◆ THE PROBLEM:
Restate each of the lines below word for word and drop every picture.

◆ SOURCE DATA:
● ● ● ● ●

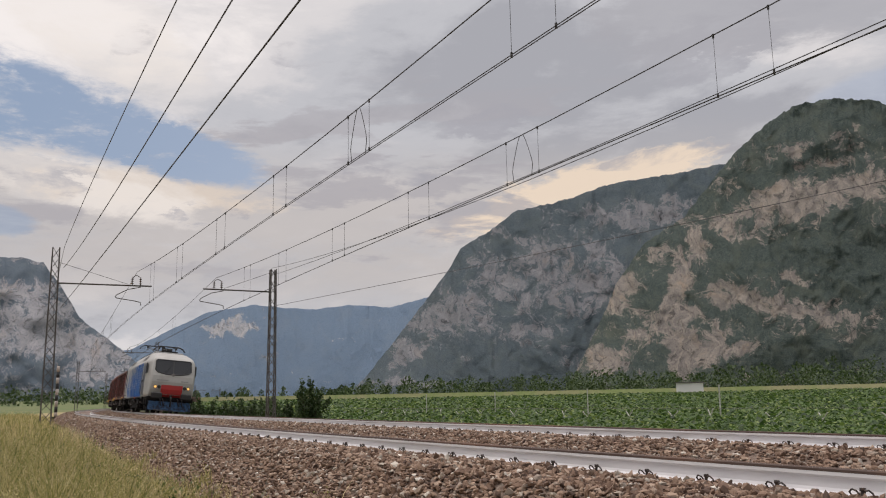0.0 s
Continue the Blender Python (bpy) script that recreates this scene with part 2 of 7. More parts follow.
def island_colours(name, stops, rough=0.8, grain=0.2, grain_scale=60.0, translucent=0.0):
    """One colour a piece, drawn from a ramp."""
    m = bpy.data.materials.new(name)
    m.use_nodes = True
    nt = m.node_tree
    b = nt.nodes["Principled BSDF"]
    b.inputs["Roughness"].default_value = rough
    g = nt.nodes.new("ShaderNodeNewGeometry")
    info = nt.nodes.new("ShaderNodeObjectInfo")
    add = nt.nodes.new("ShaderNodeMath")
    add.operation = "ADD"
    nt.links.new(g.outputs["Random Per Island"], add.inputs[0])
    nt.links.new(info.outputs["Random"], add.inputs[1])
    fr = nt.nodes.new("ShaderNodeMath")
    fr.operation = "FRACT"
    nt.links.new(add.outputs[0], fr.inputs[0])
    r = nt.nodes.new("ShaderNodeValToRGB")
    r.color_ramp.interpolation = "LINEAR"
    while len(r.color_ramp.elements) < len(stops):
        r.color_ramp.elements.new(0.5)
    for e, (at, c) in zip(r.color_ramp.elements, stops):
        e.position, e.color = at, (*c, 1)
    nt.links.new(fr.outputs[0], r.inputs[0])
    tc = nt.nodes.new("ShaderNodeTexCoord")
    no = nt.nodes.new("ShaderNodeTexNoise")
    no.inputs["Scale"].default_value, no.inputs["Detail"].default_value = grain_scale, 4
    nt.links.new(tc.outputs["Object"], no.inputs["Vector"])
    mr = nt.nodes.new("ShaderNodeMapRange")
    mr.inputs["To Min"].default_value, mr.inputs["To Max"].default_value = 1 - grain * 1.6, 1 + grain * 1.6
    nt.links.new(no.outputs["Fac"], mr.inputs["Value"])
    hs = nt.nodes.new("ShaderNodeHueSaturation")
    nt.links.new(mr.outputs[0], hs.inputs["Value"])
    nt.links.new(r.outputs[0], hs.inputs["Color"])
    nt.links.new(hs.outputs[0], b.inputs["Base Color"])
    if translucent:
        tr = nt.nodes.new("ShaderNodeBsdfTranslucent")
        nt.links.new(hs.outputs[0], tr.inputs["Color"])
        mx = nt.nodes.new("ShaderNodeMixShader")
        mx.inputs[0].default_value = translucent
        out = nt.nodes["Material Output"]
        nt.links.new(b.outputs[0], mx.inputs[1])
        nt.links.new(tr.outputs[0], mx.inputs[2])
        nt.links.new(mx.outputs[0], out.inputs[0])
    return m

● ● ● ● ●

◆ RESPONSE BELOW:
0.0 s
Continue the Blender Python (bpy) script that recreates this scene with part 2 of 7. More parts follow.
def island_colours(name, stops, rough=0.8, grain=0.2, grain_scale=60.0, translucent=0.0):
    """One colour a piece, drawn from a ramp."""
    m = bpy.data.materials.new(name)
    m.use_nodes = True
    nt = m.node_tree
    b = nt.nodes["Principled BSDF"]
    b.inputs["Roughness"].default_value = rough
    g = nt.nodes.new("ShaderNodeNewGeometry")
    info = nt.nodes.new("ShaderNodeObjectInfo")
    add = nt.nodes.new("ShaderNodeMath")
    add.operation = "ADD"
    nt.links.new(g.outputs["Random Per Island"], add.inputs[0])
    nt.links.new(info.outputs["Random"], add.inputs[1])
    fr = nt.nodes.new("ShaderNodeMath")
    fr.operation = "FRACT"
    nt.links.new(add.outputs[0], fr.inputs[0])
    r = nt.nodes.new("ShaderNodeValToRGB")
    r.color_ramp.interpolation = "LINEAR"
    while len(r.color_ramp.elements) < len(stops):
        r.color_ramp.elements.new(0.5)
    for e, (at, c) in zip(r.color_ramp.elements, stops):
        e.position, e.color = at, (*c, 1)
    nt.links.new(fr.outputs[0], r.inputs[0])
    tc = nt.nodes.new("ShaderNodeTexCoord")
    no = nt.nodes.new("ShaderNodeTexNoise")
    no.inputs["Scale"].default_value, no.inputs["Detail"].default_value = grain_scale, 4
    nt.links.new(tc.outputs["Object"], no.inputs["Vector"])
    mr = nt.nodes.new("ShaderNodeMapRange")
    mr.inputs["To Min"].default_value, mr.inputs["To Max"].default_value = 1 - grain * 1.6, 1 + grain * 1.6
    nt.links.new(no.outputs["Fac"], mr.inputs["Value"])
    hs = nt.nodes.new("ShaderNodeHueSaturation")
    nt.links.new(mr.outputs[0], hs.inputs["Value"])
    nt.links.new(r.outputs[0], hs.inputs["Color"])
    nt.links.new(hs.outputs[0], b.inputs["Base Color"])
    if translucent:
        tr = nt.nodes.new("ShaderNodeBsdfTranslucent")
        nt.links.new(hs.outputs[0], tr.inputs["Color"])
        mx = nt.nodes.new("ShaderNodeMixShader")
        mx.inputs[0].default_value = translucent
        out = nt.nodes["Material Output"]
        nt.links.new(b.outputs[0], mx.inputs[1])
        nt.links.new(tr.outputs[0], mx.inputs[2])
        nt.links.new(mx.outputs[0], out.inputs[0])
    return m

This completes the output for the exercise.